Now I have a good few select lines available for peripherals, I can proceed with adding a few. I’ll start with an LCD screen – the common-as-muck HD44780.
<old git mode> The first time I bought one of these was for a project in the early nineties. It could display two lines of sixteen characters, had no backlight … and cost over forty pounds! These days you can get lovely and clear ones, in any combination of background and foreground colour you like, with backlight, for just a tenth of that price. I buy them by the dozen. Kids today, don’t know they’re born. Etc. </old git mode>
They’re a great display for all kinds of projects – you can send them data as slowly as you like, you only need to send them ASCII data (don’t need to worry about rasterisation or graphics code) and you only need to send them data when the display contents need to change – the rest of the time they look after themselves. They’re extremely common in Arduino and Raspberry Pi projects.
For me, it’ll be great to have one of these attached to my computer for debugging, status information, RAM testing and so on.
Interfacing with a microcontroller
The screen is controlled with fourteen pins – plus an extra two if it has a backlight. Pins 1 and 2 are the 0v and 5v supply. Pin 3 is a contrast control – it should be connected to the wiper pin of a 10K linear preset (with the other two legs going between 0v and 5v). The remaining pins are for interfacing with the controller.
The most common configuration you see them in Arduino projects is in four-bit mode – so called because each byte of data is transmitted to it in two halves. Such configurations also tend to be “write-only” – that is, the circuits are built so that you can send data to them, but they rarely cater for reading anything back.

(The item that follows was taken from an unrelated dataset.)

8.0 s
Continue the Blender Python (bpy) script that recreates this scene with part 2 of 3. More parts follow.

The reasoning in these situations is sound: on a small microcontroller like an Arduino, digital I/O pins are at a premium. If you can save a few at the cost of a slower data rate, then it’s worth it.

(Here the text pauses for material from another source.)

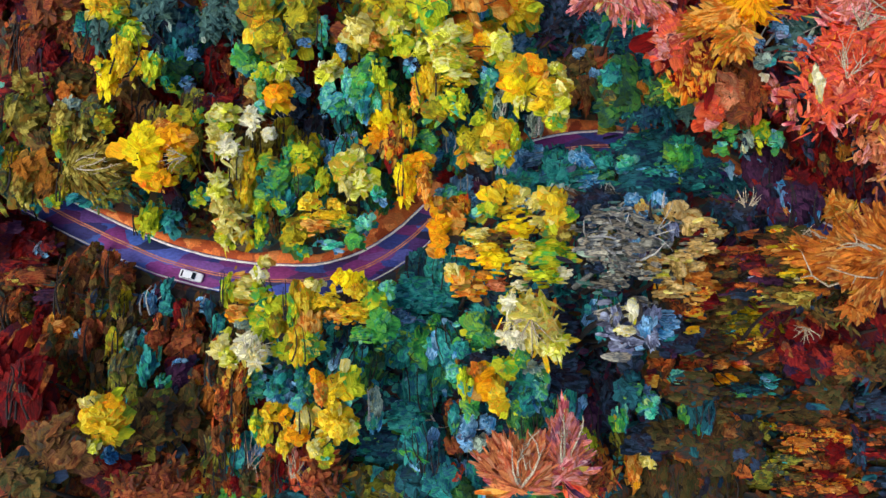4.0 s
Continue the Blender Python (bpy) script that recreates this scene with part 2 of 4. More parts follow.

In my project however, these limitations do not apply. So I’m going to connect it directly to the CPU in full eight-bit mode, with full write and read ability.
Full credit for the wiring and the code examples should go to Chris Ward, who wrote this rather excellent page on which my circuit is based. Well … perhaps ‘based’ isn’t strong enough. ‘Direct copy’ would be more accurate!
Here’s Chris’ circuit, to which I’ve added some pin numbers and labelling, just to make things easier for me:
Worthy of note in this circuit:
- /SELECT is one of the select lines I implemented in part six.
- The RS pin is register select – as discussed in part four, I just connect this to A0. Then, accessing the correct register is simply a case of using an odd or even numbered addresses within this device’s range.
- The R/W pin is connected to the equivalent on the bus, so that the CPU can read-from or write-to the display.
- The logic feeding the enable (“E”) pin is activated based on the state of the select line and the clock signal (phi). The left and right NAND gates in the circuit are actually being used as NOT gates by having both their input pins connected together. This is done because the 74LS00 has four NAND gates in it, so it’s more cost efficient to just use one IC, rather than one IC for NAND gates and one for NOT gates.
- The rightmost NAND gate is present because the enable-line on these displays is active-high. It’s more common for devices to be active-low.
After a brief test on breadboard to verify it worked, the circuit quickly moved on to PCB:
The row of sixteen pads at the top of the circuit are for the LCD screen. I’ve used Dupont jumper wires (available from eBay – if you haven’t already, I recommend you buy a truckload of these for your breadboarded prototypes) to connect the board to the screen.
In the lower-right corner, I’ve put a 2×5 array of header pins for a jumper as selector. I’ve decided that all the pins after D7 are going to be device select lines, and to give me the flexibility to change which line will select which device, I’ve put header pins in so that a jumper can select which device line will select the LCD.
I’m not going to embed the source code in the body of this blog post, because there’s just too much of it! Instead, here it is for download. It’s overly commented, because that’s how I like to work when I’m writing experimental code.
Now that I have working RAM (see part five) I can make use of JSR and zeropage and the stack, so I can implement the controlling code as subroutines. Also note that this code also reads back from the screen – it does it to check that the screen isn’t busy before sending it any data (which means we can access the screen as fast as we like, and not worry about introducing arbitrary delays) and we can read the current cursor position, to implement “wrapping”.
The white blob in the lower-left corner of the screen isn’t any fancy graphics – it’s some sort of manufacturing error. I use this screen for prototyping work, because I wouldn’t fit it into anything permanent. This screen and I have had some Good Times together!
Now’s probably a good time to mention that I’ve upped the clock speed, from 5Hz to about 50kHz. I’m quite giddy with exhilaration, I don’t mind telling you!
I’ve done this because now my code is getting bigger, I’m getting bored of watching the address lines tick over as the screen sloooooooooowly prints text. This increased speed means that my address display is of little use, as anything above about 10Hz is too fast to read. I’ll keep it connected for a bit in case I get any crashes … but I hope to remove it soon.